EXERCISE: Report every line in the listing below where the string "frame" shows up.
■ ■ ■ ■ ■ ■ ■
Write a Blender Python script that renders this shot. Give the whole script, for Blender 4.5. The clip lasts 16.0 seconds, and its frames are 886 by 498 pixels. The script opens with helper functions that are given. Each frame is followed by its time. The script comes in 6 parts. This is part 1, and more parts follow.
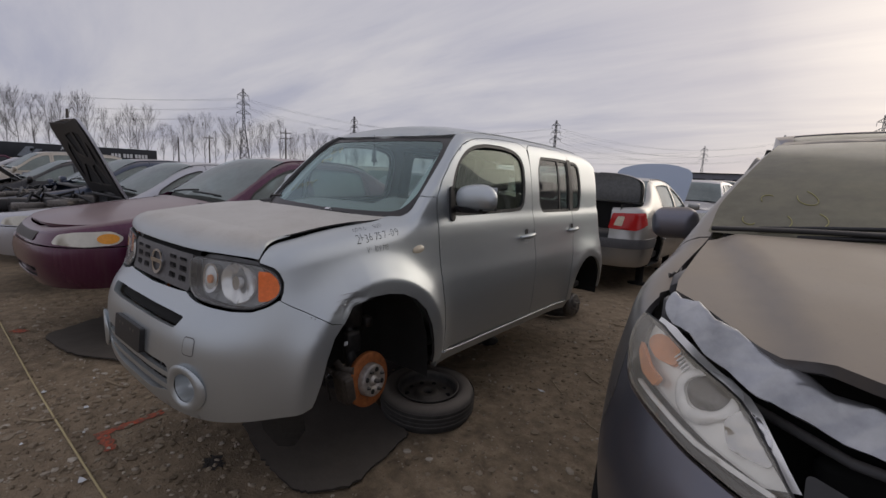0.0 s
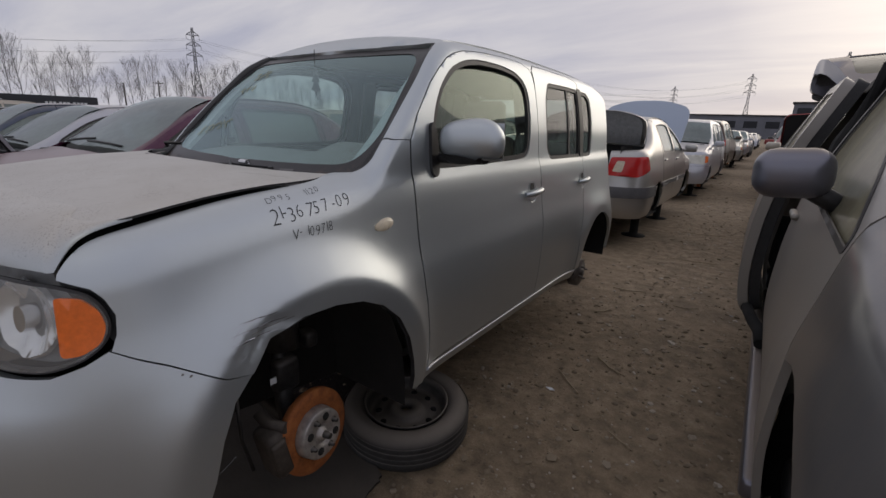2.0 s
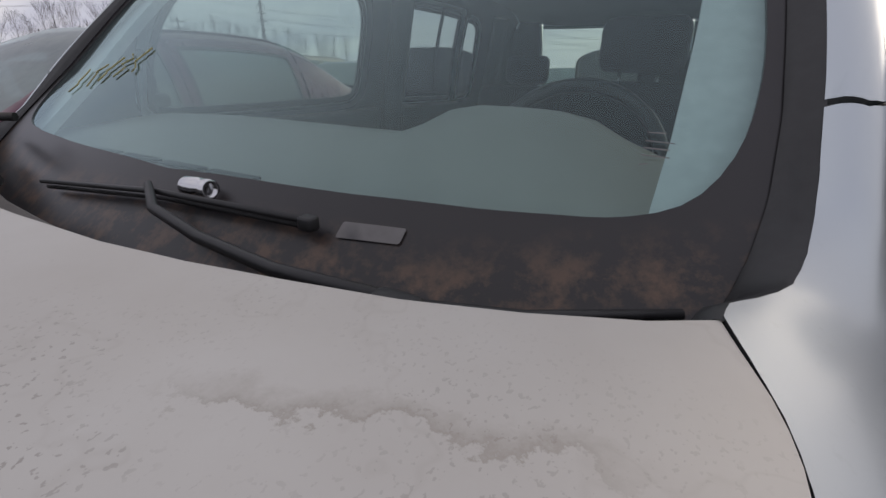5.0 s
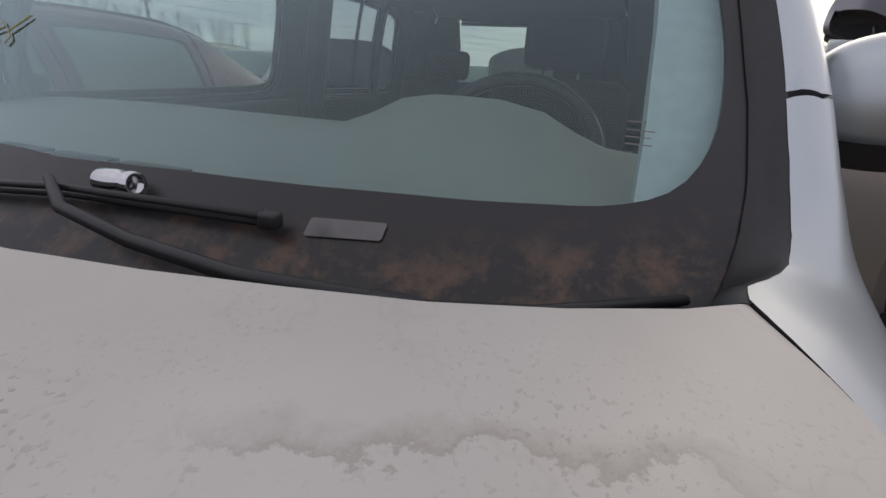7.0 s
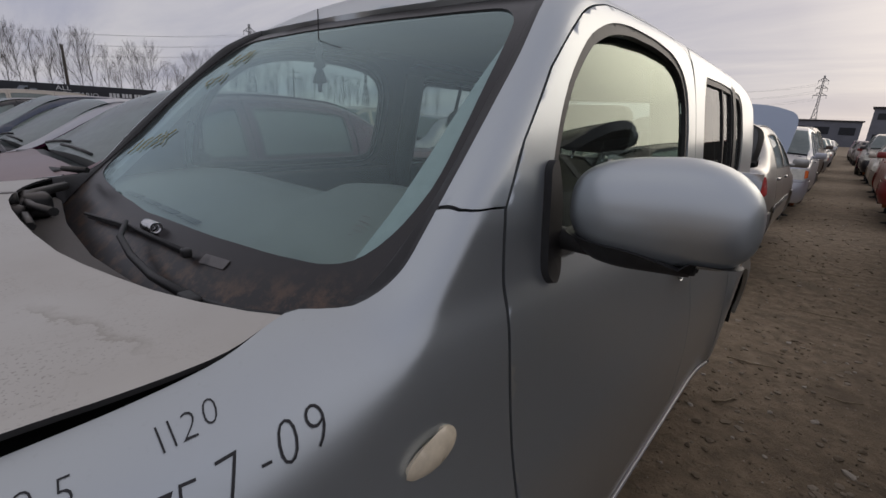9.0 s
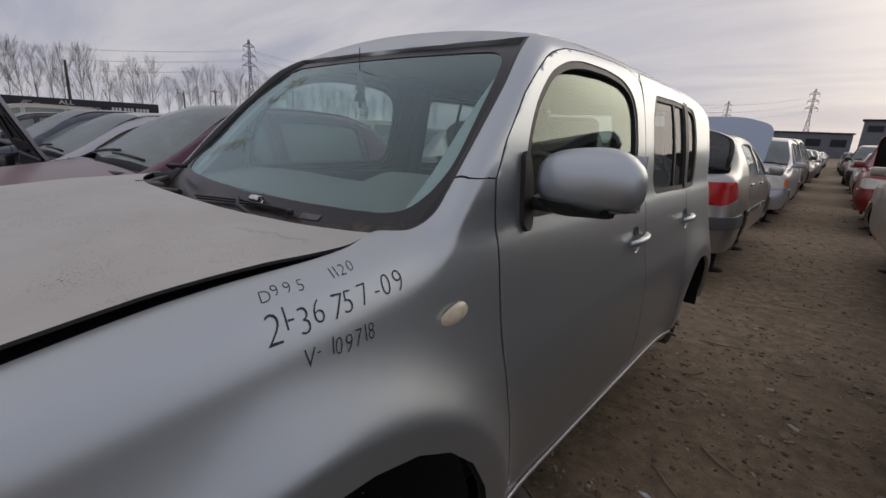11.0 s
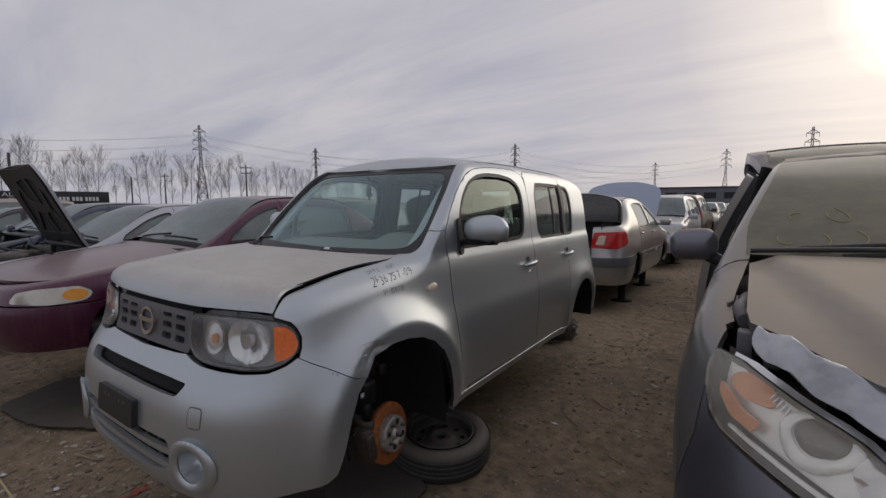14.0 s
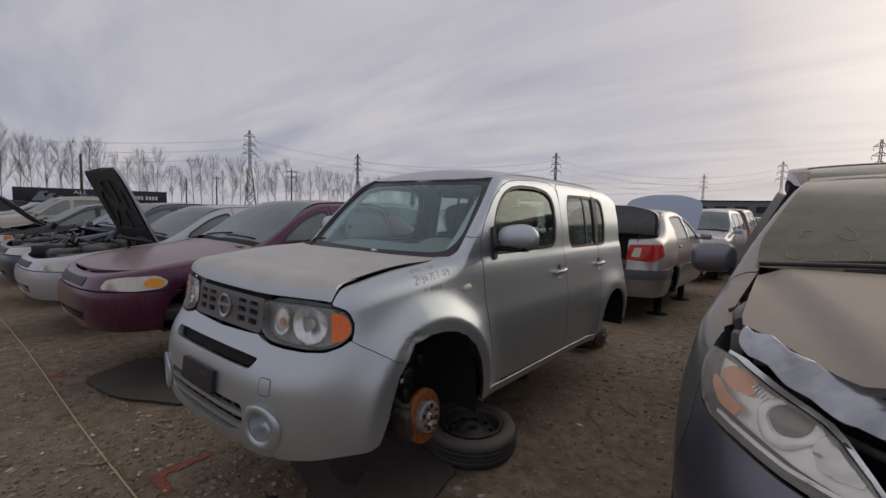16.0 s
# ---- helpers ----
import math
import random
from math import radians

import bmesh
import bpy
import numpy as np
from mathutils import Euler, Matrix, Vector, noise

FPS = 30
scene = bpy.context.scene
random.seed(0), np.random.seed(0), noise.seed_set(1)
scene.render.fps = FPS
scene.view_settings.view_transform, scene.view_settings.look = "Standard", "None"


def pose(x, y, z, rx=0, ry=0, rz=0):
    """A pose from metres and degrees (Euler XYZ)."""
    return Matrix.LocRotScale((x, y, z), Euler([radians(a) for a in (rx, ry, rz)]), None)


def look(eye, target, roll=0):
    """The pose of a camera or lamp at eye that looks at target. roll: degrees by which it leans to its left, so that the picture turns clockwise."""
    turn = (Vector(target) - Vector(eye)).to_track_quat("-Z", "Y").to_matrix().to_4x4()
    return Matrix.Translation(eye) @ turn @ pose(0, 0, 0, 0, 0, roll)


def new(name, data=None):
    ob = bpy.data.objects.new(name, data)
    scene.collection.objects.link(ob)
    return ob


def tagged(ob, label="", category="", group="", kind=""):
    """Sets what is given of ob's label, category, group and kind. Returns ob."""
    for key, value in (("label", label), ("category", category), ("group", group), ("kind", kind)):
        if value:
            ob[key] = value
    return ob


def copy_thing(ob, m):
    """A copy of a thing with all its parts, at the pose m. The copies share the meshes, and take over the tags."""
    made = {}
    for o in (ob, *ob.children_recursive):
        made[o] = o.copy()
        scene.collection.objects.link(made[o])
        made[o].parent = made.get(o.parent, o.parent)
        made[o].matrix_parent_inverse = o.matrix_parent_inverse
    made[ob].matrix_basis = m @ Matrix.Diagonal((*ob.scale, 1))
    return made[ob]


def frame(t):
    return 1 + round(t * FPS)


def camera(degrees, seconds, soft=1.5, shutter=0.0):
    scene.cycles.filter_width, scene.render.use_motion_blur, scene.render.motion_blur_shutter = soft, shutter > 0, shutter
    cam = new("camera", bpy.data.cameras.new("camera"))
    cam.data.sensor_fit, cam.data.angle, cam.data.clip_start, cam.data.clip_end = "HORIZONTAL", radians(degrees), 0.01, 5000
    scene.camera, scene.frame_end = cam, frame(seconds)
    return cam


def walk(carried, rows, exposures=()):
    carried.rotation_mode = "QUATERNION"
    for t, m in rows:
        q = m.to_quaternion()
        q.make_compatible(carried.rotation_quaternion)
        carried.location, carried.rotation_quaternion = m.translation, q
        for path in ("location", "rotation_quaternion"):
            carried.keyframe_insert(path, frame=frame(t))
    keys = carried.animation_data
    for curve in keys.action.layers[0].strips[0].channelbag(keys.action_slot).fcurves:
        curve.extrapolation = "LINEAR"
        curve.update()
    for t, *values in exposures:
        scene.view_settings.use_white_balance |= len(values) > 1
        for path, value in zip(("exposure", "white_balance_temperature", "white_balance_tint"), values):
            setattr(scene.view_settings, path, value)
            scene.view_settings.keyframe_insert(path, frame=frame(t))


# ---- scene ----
■ ■ ■ ■ ■ ■ ■
RESPONSE:
Write a Blender Python script that renders this shot. Give the whole script, for Blender 4.5. The clip lasts 16.0 seconds, and its frames are 886 by 498 pixels. The script opens with helper functions that are given. Each frame is followed by its time. The script comes in 6 parts. This is part 1, and more parts follow.
def frame(t):
    scene.camera, scene.frame_end = cam, frame(seconds)
            carried.keyframe_insert(path, frame=frame(t))
            scene.view_settings.keyframe_insert(path, frame=frame(t))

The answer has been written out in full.